By any measure--housing, education, poverty, jobs, health care, crime--this is a society that subjects African Americans to the worst conditions and the margins of society. And that inequality is propped up by a system of laws and police to enforce them--not to mention an ideology in which Black people are depicted as responsible for what has been inflicted on them.
These facts have become clear at every step in the Trayvon Martin case. And something else has become clear, too: that if there hadn't been protest, no one would have even heard Trayvon Martin's name. If it hadn't been for Martin's family speaking out after his death and for the outpouring of protest that followed, spreading from Florida to states in every corner of the U.S., Trayvon's murder would have been swept under the rug.
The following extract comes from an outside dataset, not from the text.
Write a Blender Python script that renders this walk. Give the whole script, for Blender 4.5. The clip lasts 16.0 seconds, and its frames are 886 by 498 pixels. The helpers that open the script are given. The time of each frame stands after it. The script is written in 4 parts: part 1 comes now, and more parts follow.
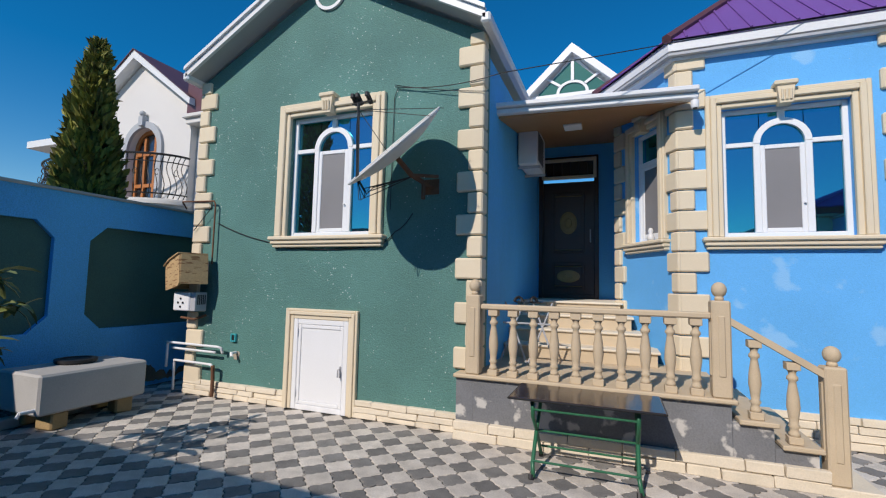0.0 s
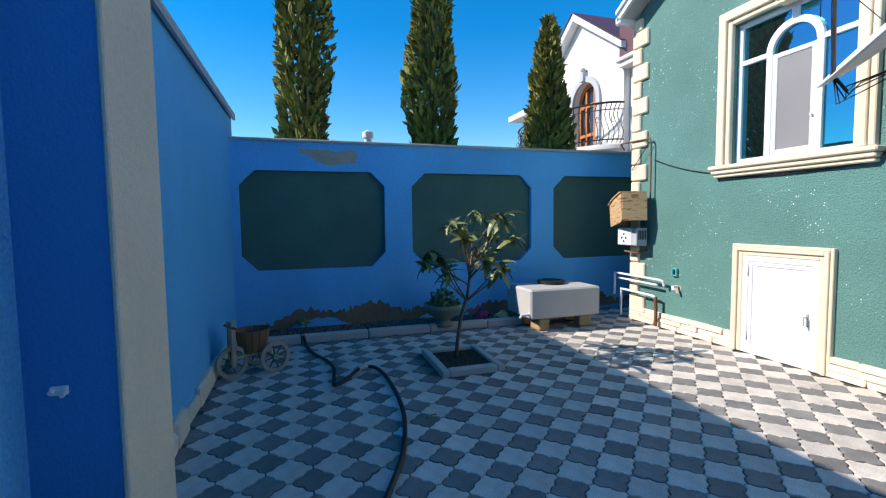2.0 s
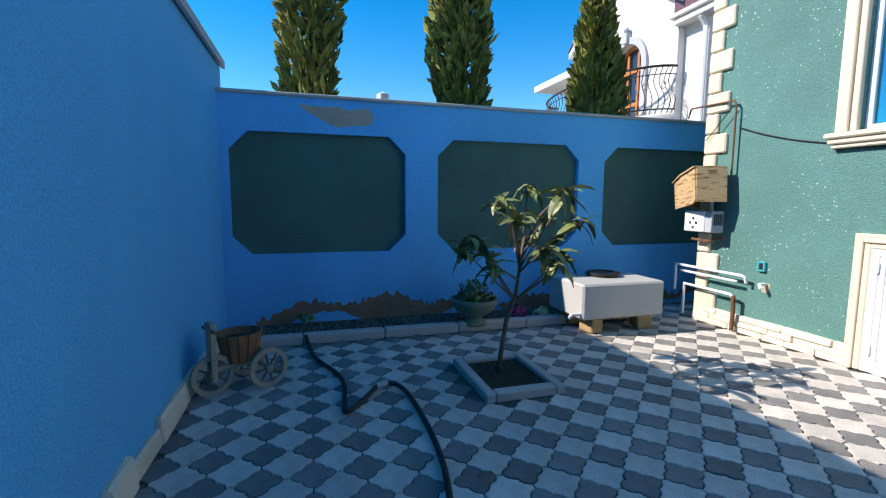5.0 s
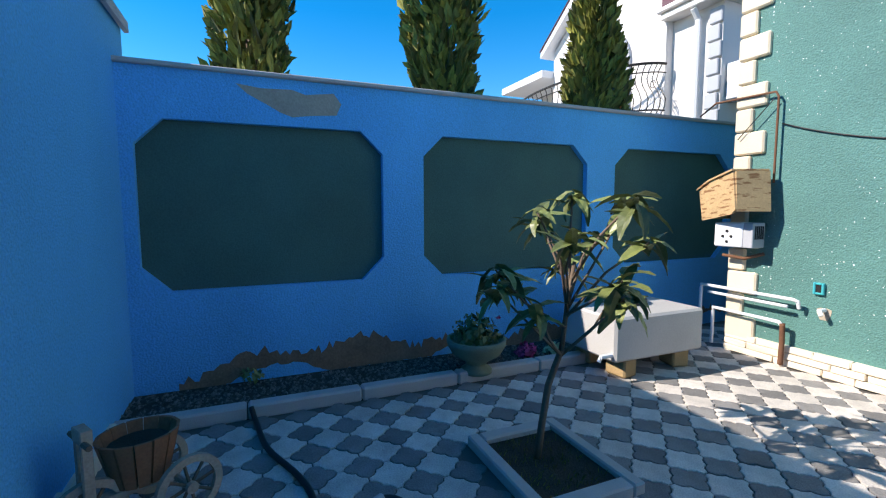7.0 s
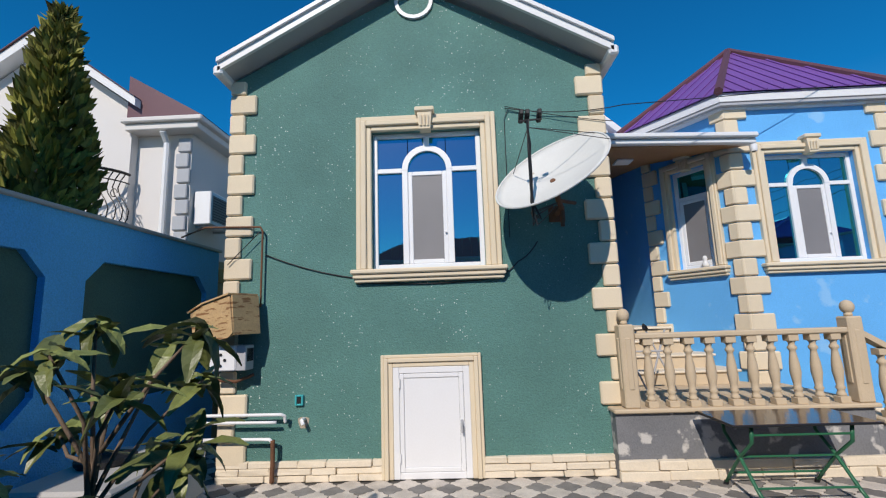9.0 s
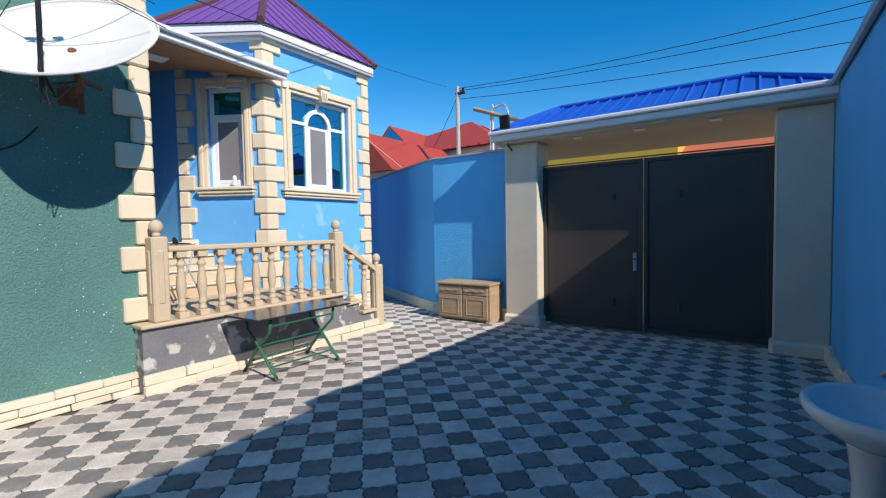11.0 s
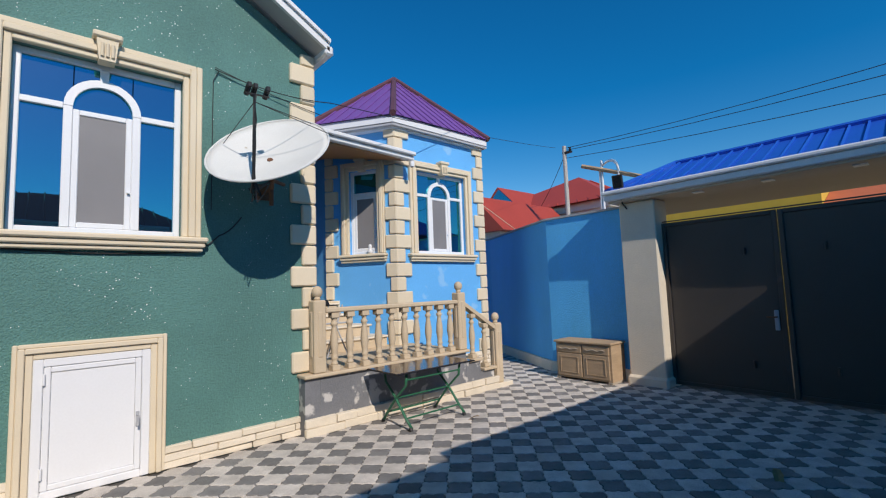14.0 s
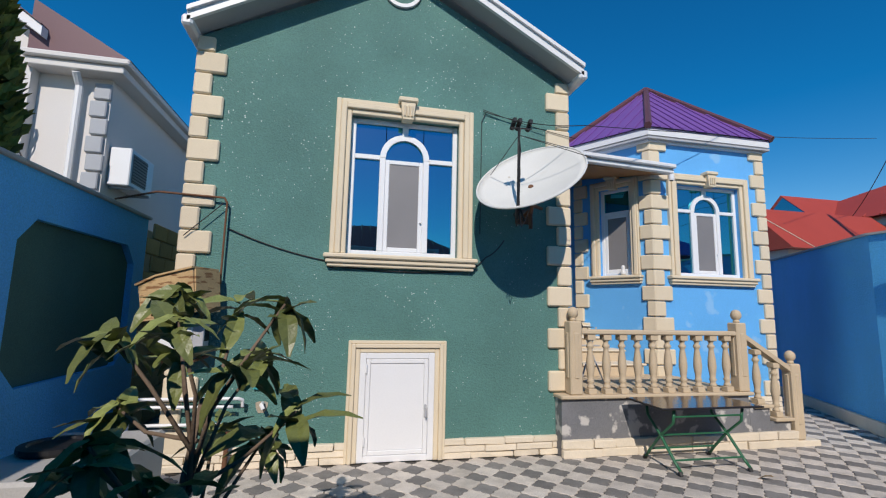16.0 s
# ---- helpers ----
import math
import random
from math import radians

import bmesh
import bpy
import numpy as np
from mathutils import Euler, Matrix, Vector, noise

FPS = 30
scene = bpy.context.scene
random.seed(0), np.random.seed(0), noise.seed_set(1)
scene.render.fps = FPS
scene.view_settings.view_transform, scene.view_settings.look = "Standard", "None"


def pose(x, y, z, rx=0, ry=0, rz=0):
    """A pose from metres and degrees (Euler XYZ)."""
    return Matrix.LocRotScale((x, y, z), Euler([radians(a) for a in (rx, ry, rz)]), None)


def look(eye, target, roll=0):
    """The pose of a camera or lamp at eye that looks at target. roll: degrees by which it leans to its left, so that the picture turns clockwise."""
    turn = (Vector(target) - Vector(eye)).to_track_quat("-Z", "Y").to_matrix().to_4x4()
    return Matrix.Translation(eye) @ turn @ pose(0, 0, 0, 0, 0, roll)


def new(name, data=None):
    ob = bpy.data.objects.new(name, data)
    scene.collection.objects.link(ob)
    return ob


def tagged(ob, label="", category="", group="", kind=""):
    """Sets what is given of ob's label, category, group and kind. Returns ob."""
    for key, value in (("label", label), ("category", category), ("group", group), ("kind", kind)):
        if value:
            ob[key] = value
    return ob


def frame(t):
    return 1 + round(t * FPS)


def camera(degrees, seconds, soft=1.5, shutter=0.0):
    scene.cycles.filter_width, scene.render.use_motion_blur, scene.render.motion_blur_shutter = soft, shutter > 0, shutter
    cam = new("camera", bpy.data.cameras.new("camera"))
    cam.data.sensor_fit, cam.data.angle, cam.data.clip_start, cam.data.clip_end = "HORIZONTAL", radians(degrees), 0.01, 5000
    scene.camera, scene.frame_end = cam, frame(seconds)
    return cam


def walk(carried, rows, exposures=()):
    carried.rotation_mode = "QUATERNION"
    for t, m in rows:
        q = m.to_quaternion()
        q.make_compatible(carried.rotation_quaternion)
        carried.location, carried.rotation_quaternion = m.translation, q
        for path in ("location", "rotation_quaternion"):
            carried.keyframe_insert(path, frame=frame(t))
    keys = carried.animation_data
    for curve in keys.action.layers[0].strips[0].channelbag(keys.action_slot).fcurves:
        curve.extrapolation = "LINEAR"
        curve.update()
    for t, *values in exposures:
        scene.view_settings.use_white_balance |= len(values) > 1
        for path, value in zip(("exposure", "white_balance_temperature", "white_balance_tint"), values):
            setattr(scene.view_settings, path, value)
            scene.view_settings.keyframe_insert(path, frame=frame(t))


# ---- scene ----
cam = camera(89.3, 16.0, 1.2)
PATH = [
    (0, (-0.009, 0.191, 1.435), (-0.728, 2.05, 1.593), 1.3),
    (0.5, (-0.004, 0.179, 1.417), (-1.009, 1.905, 1.528), 1.0),
    (1, (0.057, 0.146, 1.435), (-1.374, 1.542, 1.454), 1.2),
    (1.5, (0.112, 0.133, 1.421), (-1.643, 1.089, 1.353), 0.0),
    (2, (0.047, 0.101, 1.414), (-1.86, 0.689, 1.283), -0.7),
    (2.5, (-0.126, 0.047, 1.402), (-2.038, 0.609, 1.238), -0.2),
    (3, (-0.257, 0.025, 1.394), (-2.148, 0.647, 1.205), -0.2),
    (3.5, (-0.38, 0.043, 1.393), (-2.273, 0.655, 1.187), -0.9),
    (4, (-0.553, 0.126, 1.394), (-2.465, 0.674, 1.187), -0.8),
    (4.5, (-0.721, 0.156, 1.378), (-2.633, 0.693, 1.148), -0.6),
    (5, (-0.996, 0.127, 1.374), (-2.903, 0.687, 1.156), 0.4),
    (5.2, (-1.095, 0.119, 1.354), (-3.001, 0.692, 1.154), 0.4),
    (7.5, (-2.401, 0.121, 1.45), (-4.169, 1.049, 1.336), 0.3),
    (8, (-2.588, 0.146, 1.522), (-3.972, 1.573, 1.74), 3.1),
    (8.5, (-2.768, 0.104, 1.469), (-3.445, 1.953, 1.821), 0.5),
    (9, (-2.795, 0.049, 1.453), (-2.863, 2.024, 1.761), -1.9),
    (9.3, (-2.805, 0.026, 1.377), (-2.602, 2.006, 1.578), -1.7),
    (9.5, (-2.793, 0.013, 1.378), (-2.422, 1.975, 1.487), -1.6),
    (10, (-2.854, 0.056, 1.38), (-2.087, 1.902, 1.408), -0.6),
    (10.2, (-2.9, 0.082, 1.383), (-1.942, 1.837, 1.383), -0.6),
    (12.3, (-3.298, 0.066, 1.339), (-1.332, 0.394, 1.182), -1.3),
    (12.5, (-3.334, 0.083, 1.345), (-1.372, 0.437, 1.184), -1.6),
    (13, (-3.382, 0.075, 1.36), (-1.536, 0.833, 1.233), -2.5),
    (13.5, (-3.404, -0.005, 1.409), (-1.815, 1.21, 1.409), -2.7),
    (14, (-3.433, -0.043, 1.426), (-2.103, 1.441, 1.599), -2.1),
    (14.5, (-3.467, -0.073, 1.438), (-2.399, 1.596, 1.705), -1.2),
    (15, (-3.499, -0.086, 1.437), (-2.745, 1.742, 1.741), 0.3),
    (15.5, (-3.537, -0.07, 1.436), (-3.017, 1.84, 1.721), 0.8),
    (16, (-3.623, -0.025, 1.431), (-3.212, 1.914, 1.701), 1.2),
]
EXPOSURE = [(t, e, 6800, 14) for t, e in ((0.0, 0.05), (0.6, 0.15), (1.6, 0.85), (5.2, 1.0), (7.5, 1.1), (8.0, 0.5), (8.6, 0.1), (9.5, 0.05), (10.2, 0.15), (12.3, 0.9), (13.0, 0.75), (13.8, 0.15), (14.5, 0.0), (16.0, 0.0))]
walk(cam, [(t, look(eye, target, roll)) for t, eye, target, roll in PATH], EXPOSURE)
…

After the verdict last weekend, people took to the streets in cities everywhere--sometimes within hours. And there's more to come. Students from the Dream Defenders, a group started after Martin's killing, traveled to Tallahassee and protested at the Capitol and inside Gov. Rick Scott's office. Rev. Al Sharpton's National Action Network has called for vigils nationwide on July 20. The 50th anniversary of the 1963 March on Washington for Jobs and Freedom will take place in late August, and the commemorations look certain to take on a new urgency with the Zimmerman verdict.
In 1955, Mamie Till, the mother of Emmett Till, a 14-year-old who was tortured and killed by racists for supposedly flirting with a white woman in Mississippi, looked back on her experience after Emmett's death:
Two months ago, I had a nice apartment in Chicago. I had a good job. I had a son. When something happened to the Negroes in the South, I said, "That's their business, not mine." Now I know how wrong I was. The murder of my son has shown me that what happens to any of us, anywhere in the world, had better be the business of us all!
It is our business to continue to demand justice for Trayvon Martin, and all the other Trayvons, past and present. We have to fight for a different world that abolishes discrimination and racist hate--one in which, as Mamie Till taught us, the rights and well-being and freedom of everyone is the business of us all.